EXERCISE REQUIREMENTS: Nothing before the line containing "for path, value" belongs in the answer; quote that line and all lines after it through the end of the material, word for word.

··· STORED DATA ···

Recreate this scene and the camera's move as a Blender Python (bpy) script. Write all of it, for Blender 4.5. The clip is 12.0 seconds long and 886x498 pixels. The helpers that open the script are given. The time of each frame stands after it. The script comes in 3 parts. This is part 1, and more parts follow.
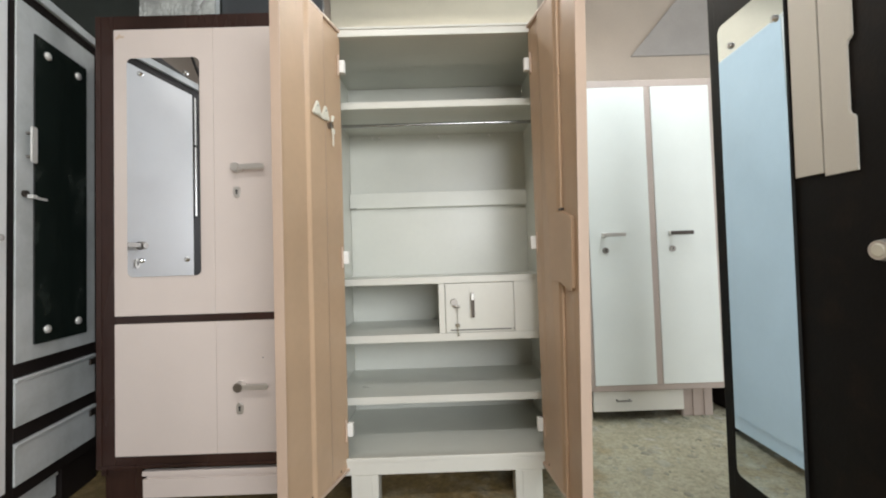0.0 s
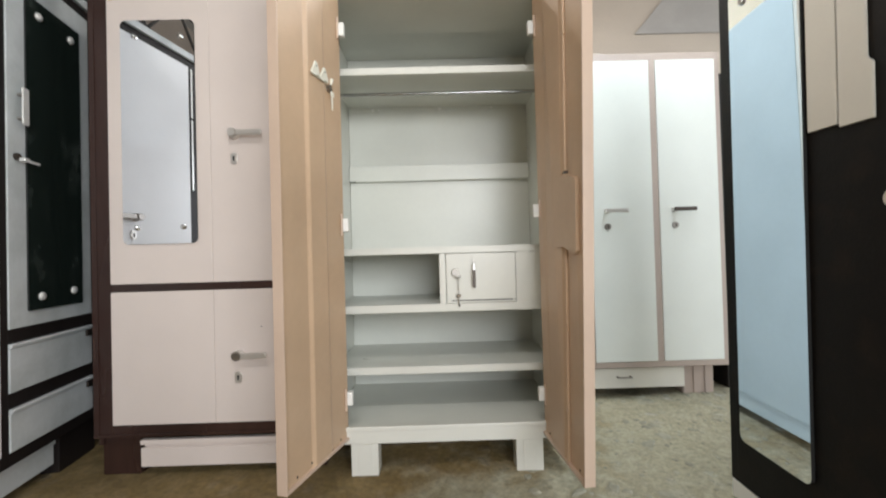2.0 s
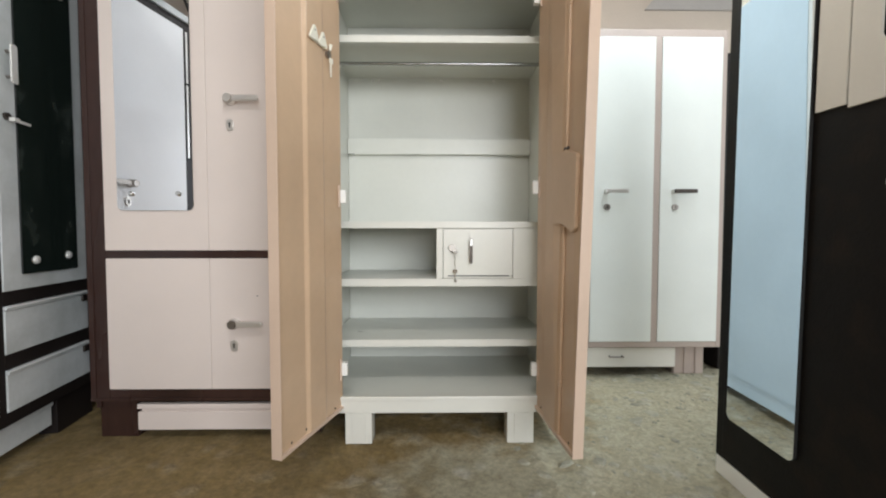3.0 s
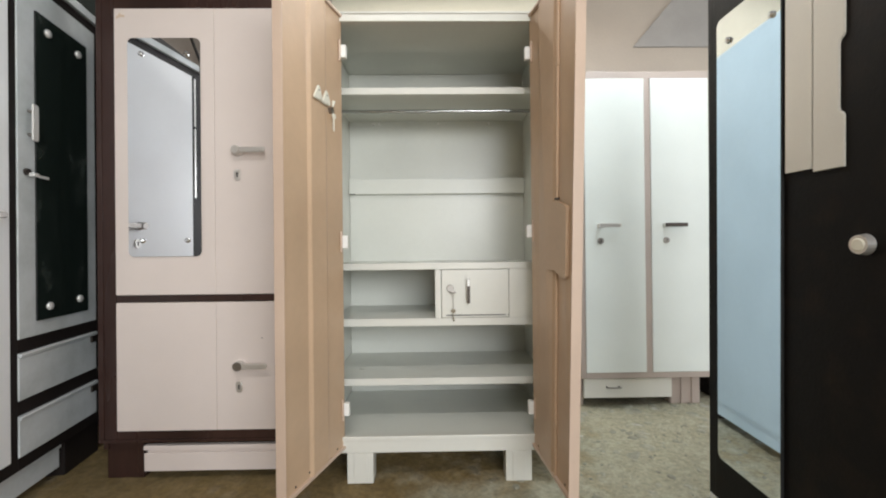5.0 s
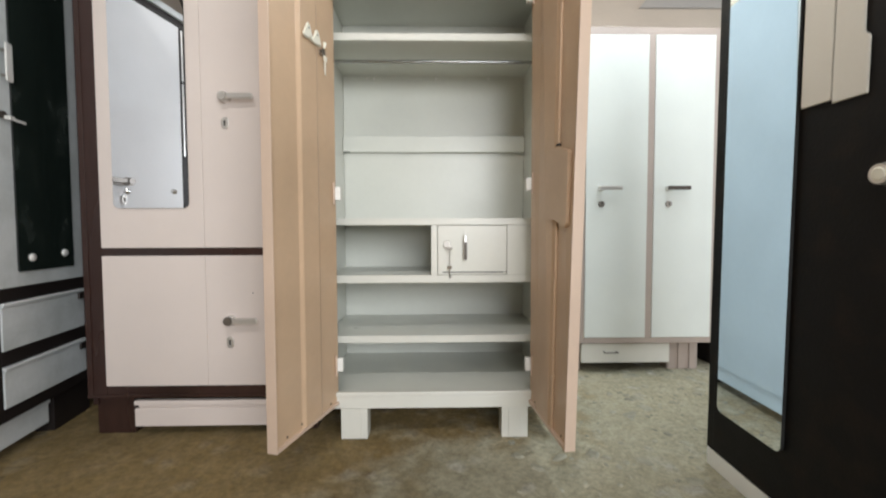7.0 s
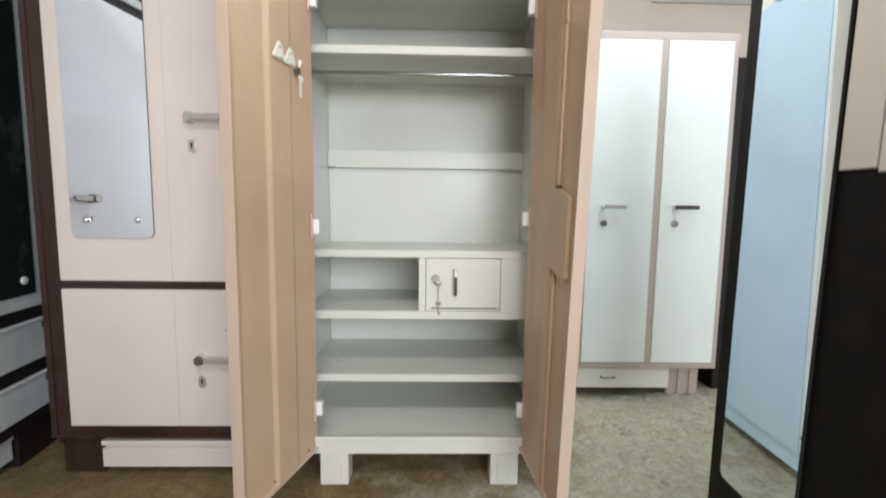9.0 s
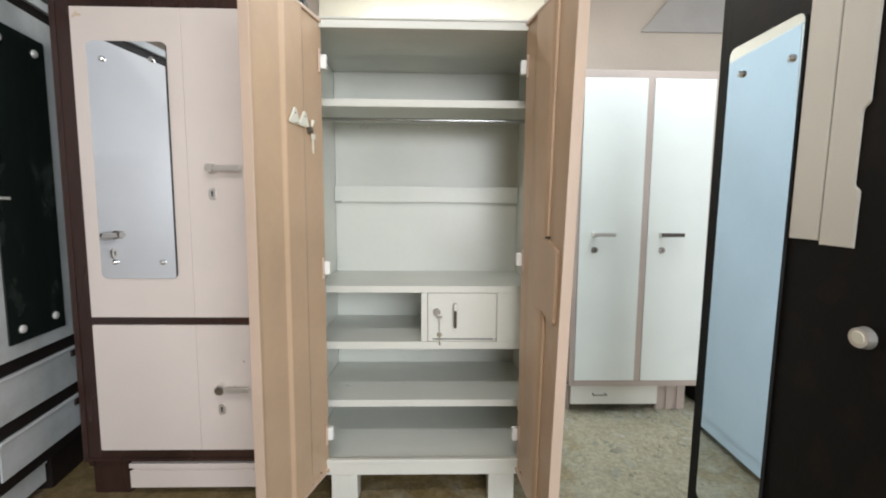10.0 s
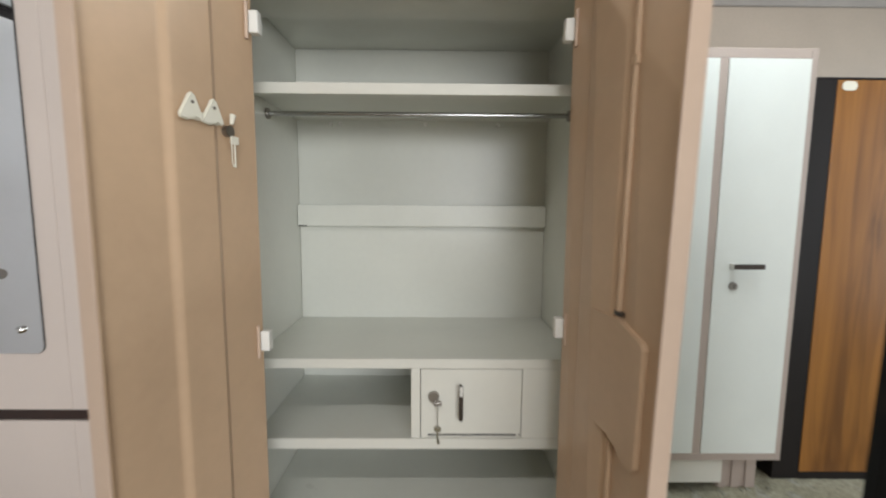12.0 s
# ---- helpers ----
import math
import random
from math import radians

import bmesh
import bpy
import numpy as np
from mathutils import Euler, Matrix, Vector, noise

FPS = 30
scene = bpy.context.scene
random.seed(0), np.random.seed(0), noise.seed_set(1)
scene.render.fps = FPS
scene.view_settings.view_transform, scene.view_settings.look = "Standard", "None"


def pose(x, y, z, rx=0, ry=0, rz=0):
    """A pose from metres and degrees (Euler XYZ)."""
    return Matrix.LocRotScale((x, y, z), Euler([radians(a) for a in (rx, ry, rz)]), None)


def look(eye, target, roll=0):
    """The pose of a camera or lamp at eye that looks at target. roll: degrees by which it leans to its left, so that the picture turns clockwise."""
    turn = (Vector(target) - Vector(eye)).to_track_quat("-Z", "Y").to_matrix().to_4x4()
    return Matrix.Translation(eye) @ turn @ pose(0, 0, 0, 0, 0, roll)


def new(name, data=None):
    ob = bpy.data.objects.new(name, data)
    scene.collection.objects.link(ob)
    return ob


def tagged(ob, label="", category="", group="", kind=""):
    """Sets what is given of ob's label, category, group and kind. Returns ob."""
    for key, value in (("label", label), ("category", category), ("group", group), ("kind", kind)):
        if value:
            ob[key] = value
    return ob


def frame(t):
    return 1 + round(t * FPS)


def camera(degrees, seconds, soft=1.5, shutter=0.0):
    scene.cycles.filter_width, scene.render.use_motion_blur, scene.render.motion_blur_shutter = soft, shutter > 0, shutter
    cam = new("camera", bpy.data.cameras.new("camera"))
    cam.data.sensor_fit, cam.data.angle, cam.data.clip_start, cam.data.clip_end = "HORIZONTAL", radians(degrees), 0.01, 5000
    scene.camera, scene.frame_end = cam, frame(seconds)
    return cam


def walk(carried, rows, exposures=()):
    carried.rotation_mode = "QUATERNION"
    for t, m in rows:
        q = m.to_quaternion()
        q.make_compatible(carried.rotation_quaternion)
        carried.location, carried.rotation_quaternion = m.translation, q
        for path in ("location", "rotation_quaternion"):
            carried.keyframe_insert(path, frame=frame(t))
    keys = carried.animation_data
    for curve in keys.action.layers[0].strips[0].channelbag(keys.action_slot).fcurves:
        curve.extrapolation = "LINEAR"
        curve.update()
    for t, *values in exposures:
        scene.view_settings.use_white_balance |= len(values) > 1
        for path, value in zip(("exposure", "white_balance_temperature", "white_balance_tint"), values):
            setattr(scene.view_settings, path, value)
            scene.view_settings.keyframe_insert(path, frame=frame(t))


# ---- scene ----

···

EXERCISE RESULT:
        for path, value in zip(("exposure", "white_balance_temperature", "white_balance_tint"), values):
            setattr(scene.view_settings, path, value)
            scene.view_settings.keyframe_insert(path, frame=frame(t))


# ---- scene ----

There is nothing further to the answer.